Am 06.10.2016 um 10:58 schrieb Nick Burch:
On Thu, 6 Oct 2016, Ingo Siebert wrote:
Am 05.10.2016 um 20:04 schrieb Nick Burch:
On Wed, 5 Oct 2016, Ingo Siebert wrote:
I just used Tika (org.apache.tika:tika-parsers:1.13) to parse an
e-mail with multipart/mixed content.
How do you want to get the various parts back? All text inlined, or
a special callback for each part? What about the metadata for the
parts?
A MS Office document consists also of several parts and chapters and
I get them as one string.
A MS Office document can have other documents, images, sounds etc
embedded in it too! You have to ask Tika for those in the same way
Ok, I never thought about that.
Thank you.
At least for my use-case I would be sufficient to get the data
concatenated into on string, but I would also be nice if I get the
parts separately.
If you pop a EmbeddedDocumentExtractor onto the ParseContext, that'll
be called to let you handle each part in turn.
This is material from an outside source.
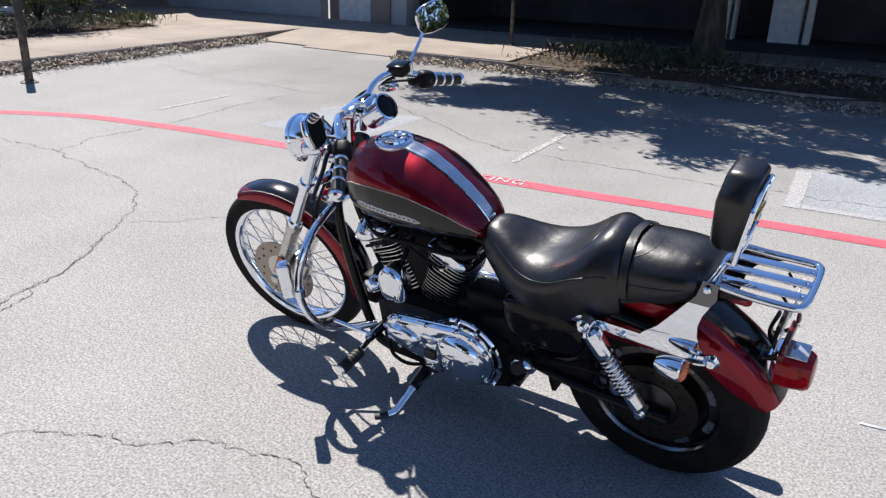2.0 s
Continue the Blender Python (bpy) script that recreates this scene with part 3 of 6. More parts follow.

You might want a
ParsingEmbeddedDocumentExtractor to give you parsed contents rather
than raw parts
I'll take a look at ParsingEmbeddedDocumentExtractor you mentioned,
thank you.
In the mean time I tested the following code, which only returns only
one part because the HTMLParser is used.
I think the AutoDetectParser chooses the wrong parser, because if I
manually choose the RFC822Parser then the output is quite fine.
What's your opionion?
final AutoDetectParser wrapped = new AutoDetectParser();
final RecursiveParserWrapper wrapper = new RecursiveParserWrapper(wrapped,
new
BasicContentHandlerFactory(BasicContentHandlerFactory.HANDLER_TYPE.TEXT,
-1));
wrapper.parse(tikaInputStream, new DefaultHandler(), metadata, new
ParseContext());
final List<Metadata> list = wrapper.getMetadata();
System.out.println("parts: " + list.size());
Ingo